Por Fernando Pascual │

Cada etapa de la propia existencia es única e irrepetible. Entre esas etapas, la primera fue especial y decisiva.

¿Por qué? Porque tras la fecundación simplemente éramos seres diminutos, que giraban por los espacios del seno materno y que tenían que acometer un desarrollo vertiginoso.

En esa etapa éramos criaturas muy frágiles. ¡Cuántos embriones y fetos mueren antes de nacer, muchas veces sin que lo sepan sus madres! Pero esos seres reaccionaban ante ambiente, “daban” y “recibían”, crecían y se preparaba para nuevas etapas.

Es cierto que también ahora cada existencia sigue siendo frágil. Basta una infección viral para que algunos no lleguen al día de mañana. Pero al menos tuvimos un tiempo para ser vistos, para recibir amor y para amar.

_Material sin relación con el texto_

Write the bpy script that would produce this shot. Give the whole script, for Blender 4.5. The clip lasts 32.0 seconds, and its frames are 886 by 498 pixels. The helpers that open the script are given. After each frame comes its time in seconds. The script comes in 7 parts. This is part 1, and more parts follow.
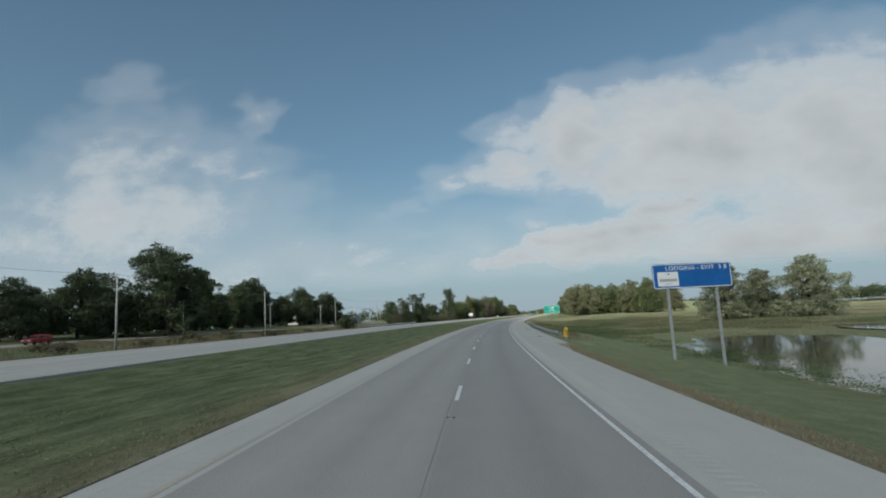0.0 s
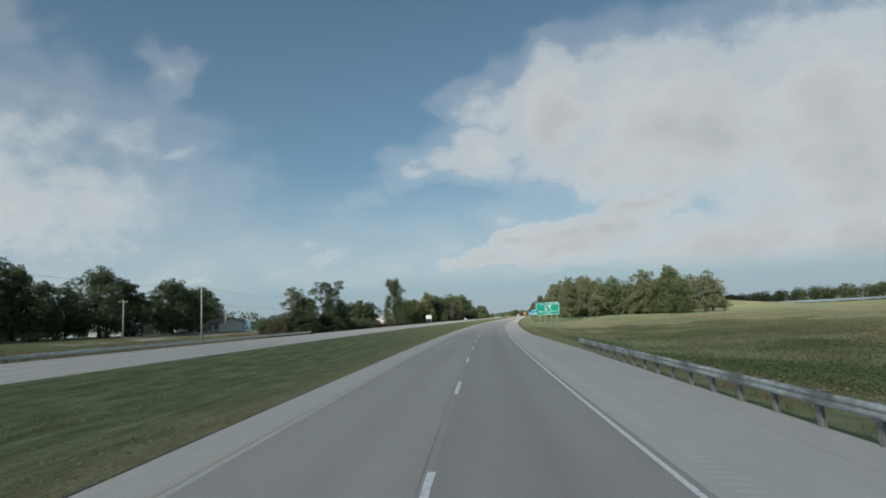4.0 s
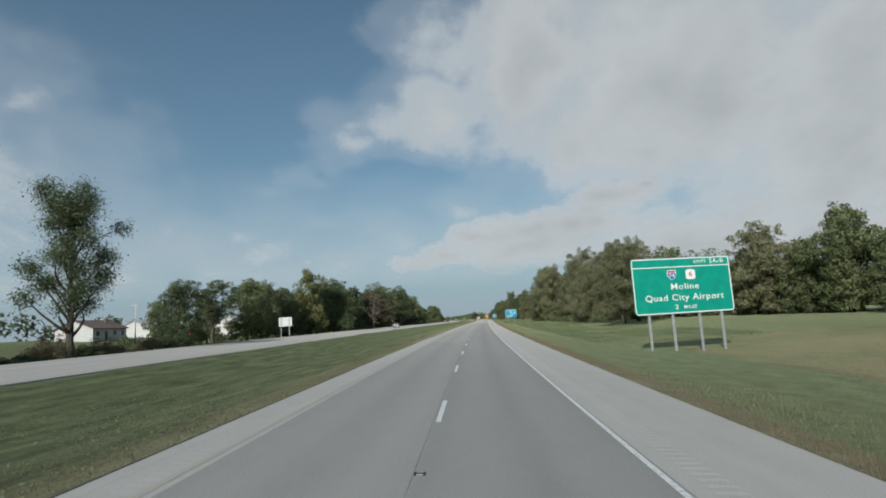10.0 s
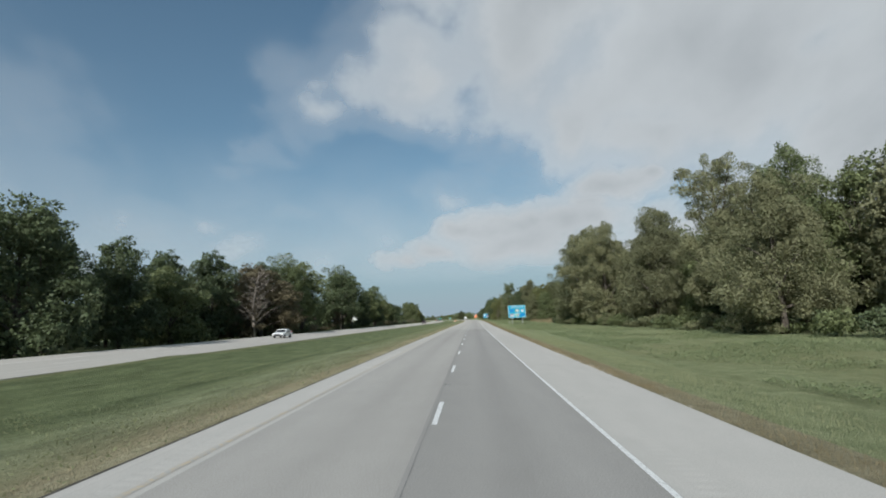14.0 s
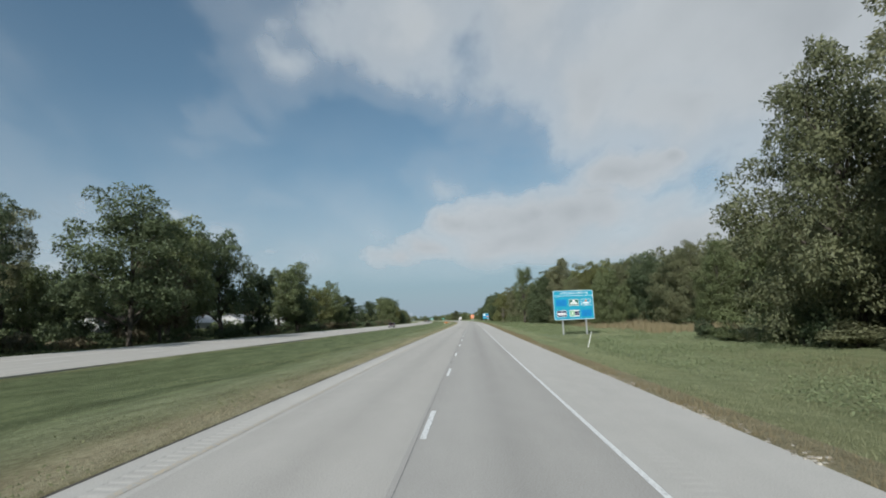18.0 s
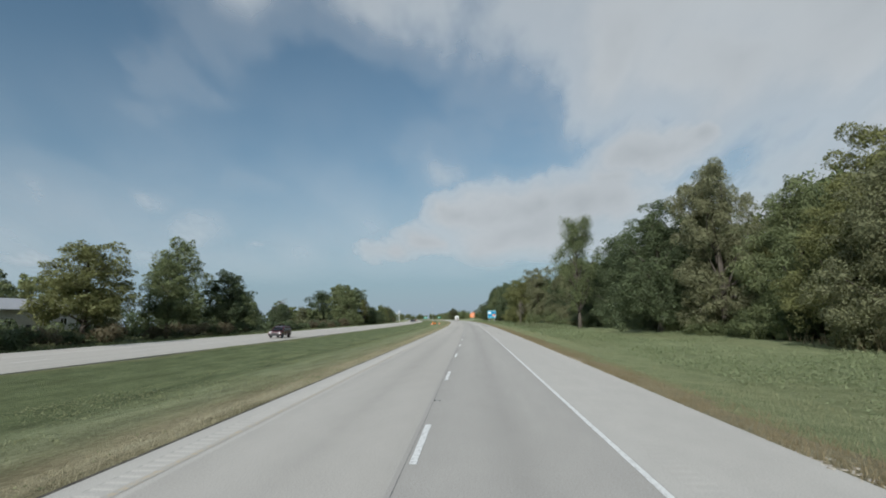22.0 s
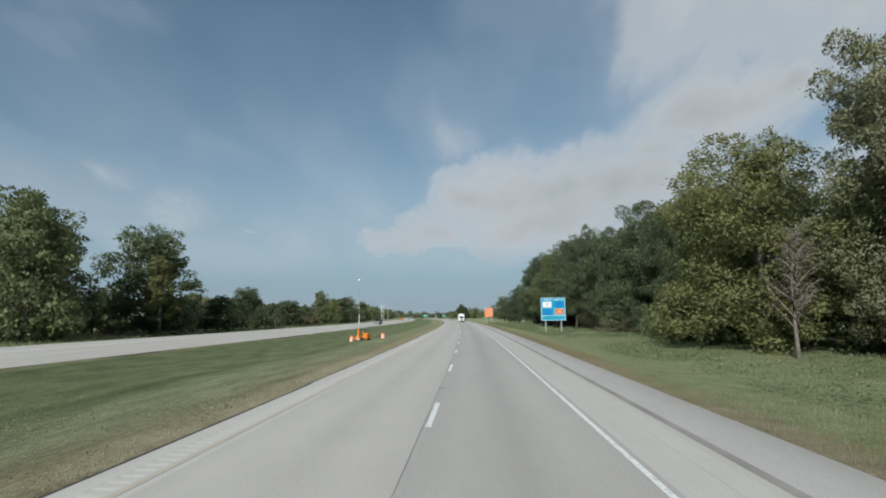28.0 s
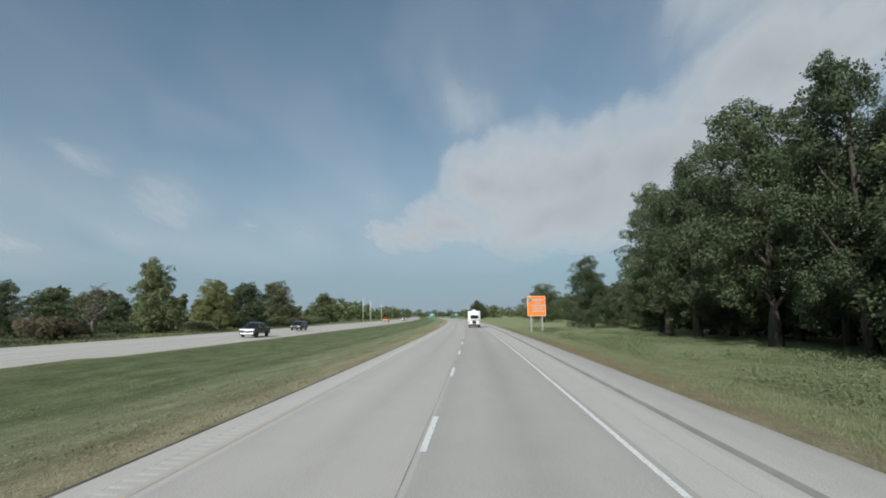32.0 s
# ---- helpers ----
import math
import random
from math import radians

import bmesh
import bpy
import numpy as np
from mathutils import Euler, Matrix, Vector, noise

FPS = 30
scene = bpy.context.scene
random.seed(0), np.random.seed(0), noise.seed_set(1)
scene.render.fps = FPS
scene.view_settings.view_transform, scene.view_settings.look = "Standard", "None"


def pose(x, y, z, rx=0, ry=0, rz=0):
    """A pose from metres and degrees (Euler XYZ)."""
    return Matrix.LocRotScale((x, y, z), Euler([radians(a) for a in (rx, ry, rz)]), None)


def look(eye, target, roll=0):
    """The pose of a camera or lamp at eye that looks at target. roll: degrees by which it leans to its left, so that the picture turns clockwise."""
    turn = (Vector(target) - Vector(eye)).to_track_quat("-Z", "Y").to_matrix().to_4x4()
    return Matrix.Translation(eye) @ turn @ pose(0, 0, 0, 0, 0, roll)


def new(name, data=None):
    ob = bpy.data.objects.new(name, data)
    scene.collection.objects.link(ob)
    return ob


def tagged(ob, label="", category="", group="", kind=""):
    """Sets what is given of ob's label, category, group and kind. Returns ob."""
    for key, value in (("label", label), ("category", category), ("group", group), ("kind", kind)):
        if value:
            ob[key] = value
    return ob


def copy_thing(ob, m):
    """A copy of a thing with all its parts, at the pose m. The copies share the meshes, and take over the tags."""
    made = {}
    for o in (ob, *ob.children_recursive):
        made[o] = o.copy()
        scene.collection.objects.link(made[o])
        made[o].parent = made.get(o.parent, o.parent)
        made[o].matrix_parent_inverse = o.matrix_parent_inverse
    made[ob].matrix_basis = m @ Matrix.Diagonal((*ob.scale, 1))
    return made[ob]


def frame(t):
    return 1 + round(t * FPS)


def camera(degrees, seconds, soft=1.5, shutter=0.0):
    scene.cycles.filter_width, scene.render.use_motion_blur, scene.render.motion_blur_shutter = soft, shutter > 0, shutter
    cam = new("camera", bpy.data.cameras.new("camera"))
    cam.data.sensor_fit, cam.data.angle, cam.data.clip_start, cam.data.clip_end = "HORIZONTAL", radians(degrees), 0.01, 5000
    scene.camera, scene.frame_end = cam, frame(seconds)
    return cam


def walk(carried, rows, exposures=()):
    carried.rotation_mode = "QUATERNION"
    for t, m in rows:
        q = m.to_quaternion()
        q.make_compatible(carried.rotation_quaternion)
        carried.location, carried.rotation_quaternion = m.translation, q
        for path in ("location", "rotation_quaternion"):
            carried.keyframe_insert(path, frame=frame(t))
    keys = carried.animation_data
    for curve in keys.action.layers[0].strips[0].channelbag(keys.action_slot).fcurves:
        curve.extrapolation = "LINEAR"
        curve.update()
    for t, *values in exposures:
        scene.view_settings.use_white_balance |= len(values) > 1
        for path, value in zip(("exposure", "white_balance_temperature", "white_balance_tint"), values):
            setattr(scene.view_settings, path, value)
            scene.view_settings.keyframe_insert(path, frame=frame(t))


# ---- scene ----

# ---------------------------------------------------------------- the road's line
# One road line for everything: arc length S runs along the painted lane line, LAT is metres to its right.
HEAD_S = (-700, 0, 80, 161, 245, 327, 411, 495, 580, 664, 749, 833, 890, 1200, 1600, 2600, 4400)
HEAD_A = (5.0, 0.05, -2.7, -4.9, -6.95, -8.4, -8.95, -9.15, -9.4, -9.35, -8.6, -7.4, -6.75, -2.5, -0.5, 0, 0)
SV = np.arange(-700, 4400, 1.0)


def softened(v, n):
    return np.convolve(np.pad(v, n // 2, mode="edge"), np.ones(n) / n, "valid")


HV = np.radians(softened(np.interp(SV, HEAD_S, HEAD_A), 61))
XV, YV = np.cumsum(-np.sin(HV)), np.cumsum(np.cos(HV))
XV, YV = XV - XV[700], YV - YV[700]
FAR_LAT = 320.0


def road(s, lat, z=0.0):
    """World place of arc length s and lateral offset lat (arrays allowed)."""
    s, lat = np.asarray(s, float), np.asarray(lat, float)
    h = np.interp(s, SV, HV)
    near = np.clip(lat, -FAR_LAT, FAR_LAT)
    rest = lat - near
    x = np.interp(s, SV, XV) + np.cos(h) * near + np.cos(radians(-6)) * rest
    y = np.interp(s, SV, YV) + np.sin(h) * near + np.sin(radians(-6)) * rest
    return x, y, z + np.zeros_like(x)


def heading(s):
    return math.degrees(float(np.interp(s, SV, HV)))


# ---------------------------------------------------------------- the camera
cam = camera(78.9, 32.0, soft=1.85)
EYE = 2.42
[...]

En cambio, en las primeras fases éramos invisibles. Ni siquiera nuestras madres, al inicio, sospechaban que estábamos allí. En los primeros días íbamos de un sitio a otro mientras se preparaba la implantación en el útero.

Gracias al amor de nuestras madres, y también a la responsabilidad de nuestros padres (no hay hijo sin las dos figuras), muchos estamos aquí y pudimos recorrer un trecho irrepetible en la aventura de la vida humana.

Ese trecho, más o menos largo, más o menos hermoso, tuvo para todos un mismo inicio: una fecundación, a la que siguió una etapa inicial única, misteriosa, decisiva.

Hoy seguimos en camino porque, tras esos momentos iniciales irrepetibles, contamos con el amor de muchas personas buenas. Sobre todo, con el amor de nuestras madres y de nuestros padres. Y también con el amor de médicos, personal sanitario, educadores, y tantos hombres y mujeres que nos acompañaron en diversas etapas de nuestro caminar terreno.